WHAT IS ASKED
Starting at the line containing "for path in", please quote every line up to and including the line containing "# ---- scene", exactly, and nothing beyond.

SUPPLIED RECORDS
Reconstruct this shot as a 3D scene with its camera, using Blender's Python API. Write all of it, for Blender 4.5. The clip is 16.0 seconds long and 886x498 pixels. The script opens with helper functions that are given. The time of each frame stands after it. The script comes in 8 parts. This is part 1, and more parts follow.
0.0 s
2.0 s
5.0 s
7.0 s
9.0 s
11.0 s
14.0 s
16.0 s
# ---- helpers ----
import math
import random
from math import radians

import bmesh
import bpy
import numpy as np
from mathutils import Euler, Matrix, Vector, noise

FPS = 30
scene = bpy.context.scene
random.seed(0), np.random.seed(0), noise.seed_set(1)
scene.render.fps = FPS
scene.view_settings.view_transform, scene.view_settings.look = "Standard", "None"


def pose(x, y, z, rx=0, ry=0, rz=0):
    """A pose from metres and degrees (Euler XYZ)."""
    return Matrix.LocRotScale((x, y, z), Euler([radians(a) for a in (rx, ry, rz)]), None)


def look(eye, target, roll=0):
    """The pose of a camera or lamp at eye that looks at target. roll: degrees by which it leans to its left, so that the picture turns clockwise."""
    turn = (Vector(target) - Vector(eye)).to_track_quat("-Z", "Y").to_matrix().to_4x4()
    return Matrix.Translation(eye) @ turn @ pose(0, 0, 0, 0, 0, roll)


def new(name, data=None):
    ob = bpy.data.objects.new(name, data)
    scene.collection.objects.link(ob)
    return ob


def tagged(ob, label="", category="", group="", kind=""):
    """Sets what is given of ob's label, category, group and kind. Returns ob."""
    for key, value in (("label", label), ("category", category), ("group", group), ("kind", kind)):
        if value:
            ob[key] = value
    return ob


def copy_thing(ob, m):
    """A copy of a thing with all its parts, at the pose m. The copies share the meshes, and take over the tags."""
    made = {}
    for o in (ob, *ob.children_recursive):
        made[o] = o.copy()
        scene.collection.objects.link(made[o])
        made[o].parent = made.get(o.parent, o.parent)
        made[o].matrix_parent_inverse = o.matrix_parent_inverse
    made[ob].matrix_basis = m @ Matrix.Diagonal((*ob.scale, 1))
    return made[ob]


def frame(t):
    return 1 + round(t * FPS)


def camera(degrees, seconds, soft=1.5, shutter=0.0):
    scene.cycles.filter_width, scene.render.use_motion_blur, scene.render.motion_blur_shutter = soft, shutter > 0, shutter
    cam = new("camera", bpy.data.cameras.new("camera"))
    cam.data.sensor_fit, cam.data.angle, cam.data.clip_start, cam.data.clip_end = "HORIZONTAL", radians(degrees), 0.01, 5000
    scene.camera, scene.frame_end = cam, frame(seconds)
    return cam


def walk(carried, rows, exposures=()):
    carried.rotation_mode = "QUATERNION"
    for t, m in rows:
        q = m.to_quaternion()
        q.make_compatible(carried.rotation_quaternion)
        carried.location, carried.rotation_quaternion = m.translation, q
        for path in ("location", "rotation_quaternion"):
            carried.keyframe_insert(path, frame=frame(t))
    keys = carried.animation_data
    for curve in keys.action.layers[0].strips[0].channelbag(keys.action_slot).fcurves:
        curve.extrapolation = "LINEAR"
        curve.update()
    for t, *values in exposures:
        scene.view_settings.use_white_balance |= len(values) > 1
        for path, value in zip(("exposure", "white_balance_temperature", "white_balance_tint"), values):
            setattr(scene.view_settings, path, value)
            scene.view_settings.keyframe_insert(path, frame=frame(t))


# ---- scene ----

==

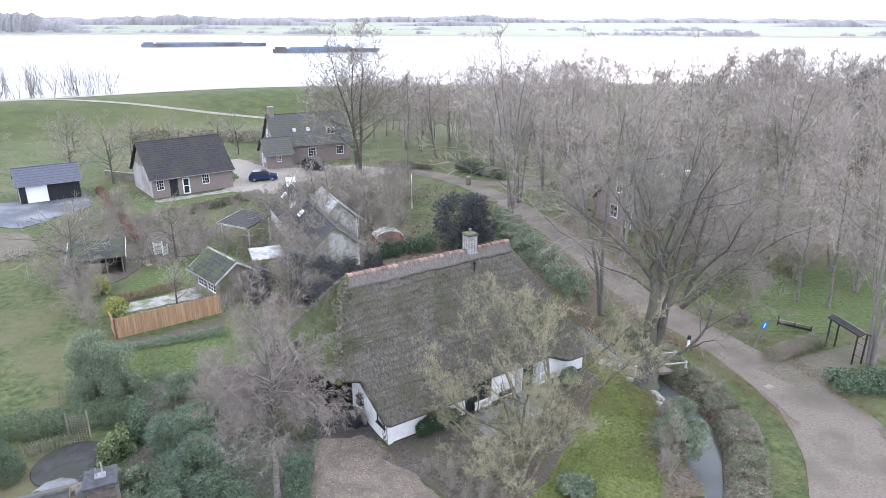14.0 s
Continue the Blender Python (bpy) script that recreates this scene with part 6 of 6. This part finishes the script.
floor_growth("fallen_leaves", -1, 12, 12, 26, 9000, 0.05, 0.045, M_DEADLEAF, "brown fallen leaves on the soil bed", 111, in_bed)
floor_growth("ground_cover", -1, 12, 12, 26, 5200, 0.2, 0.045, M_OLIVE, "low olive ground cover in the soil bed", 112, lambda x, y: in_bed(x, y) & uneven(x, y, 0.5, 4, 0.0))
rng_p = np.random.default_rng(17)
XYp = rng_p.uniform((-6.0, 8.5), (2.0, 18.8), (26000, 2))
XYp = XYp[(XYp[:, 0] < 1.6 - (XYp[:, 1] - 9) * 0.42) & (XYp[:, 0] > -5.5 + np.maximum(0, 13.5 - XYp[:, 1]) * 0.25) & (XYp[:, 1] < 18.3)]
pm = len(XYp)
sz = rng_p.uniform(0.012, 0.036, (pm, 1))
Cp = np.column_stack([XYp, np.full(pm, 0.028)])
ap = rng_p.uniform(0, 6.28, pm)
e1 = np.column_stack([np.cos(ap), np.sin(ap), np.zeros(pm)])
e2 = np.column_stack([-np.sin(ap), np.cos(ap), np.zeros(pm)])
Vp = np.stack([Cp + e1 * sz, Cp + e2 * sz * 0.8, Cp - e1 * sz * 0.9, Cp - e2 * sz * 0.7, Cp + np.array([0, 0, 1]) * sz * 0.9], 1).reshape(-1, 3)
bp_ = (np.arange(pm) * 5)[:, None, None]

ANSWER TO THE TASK
        for path in ("location", "rotation_quaternion"):
            carried.keyframe_insert(path, frame=frame(t))
    keys = carried.animation_data
    for curve in keys.action.layers[0].strips[0].channelbag(keys.action_slot).fcurves:
        curve.extrapolation = "LINEAR"
        curve.update()
    for t, *values in exposures:
        scene.view_settings.use_white_balance |= len(values) > 1
        for path, value in zip(("exposure", "white_balance_temperature", "white_balance_tint"), values):
            setattr(scene.view_settings, path, value)
            scene.view_settings.keyframe_insert(path, frame=frame(t))


# ---- scene ----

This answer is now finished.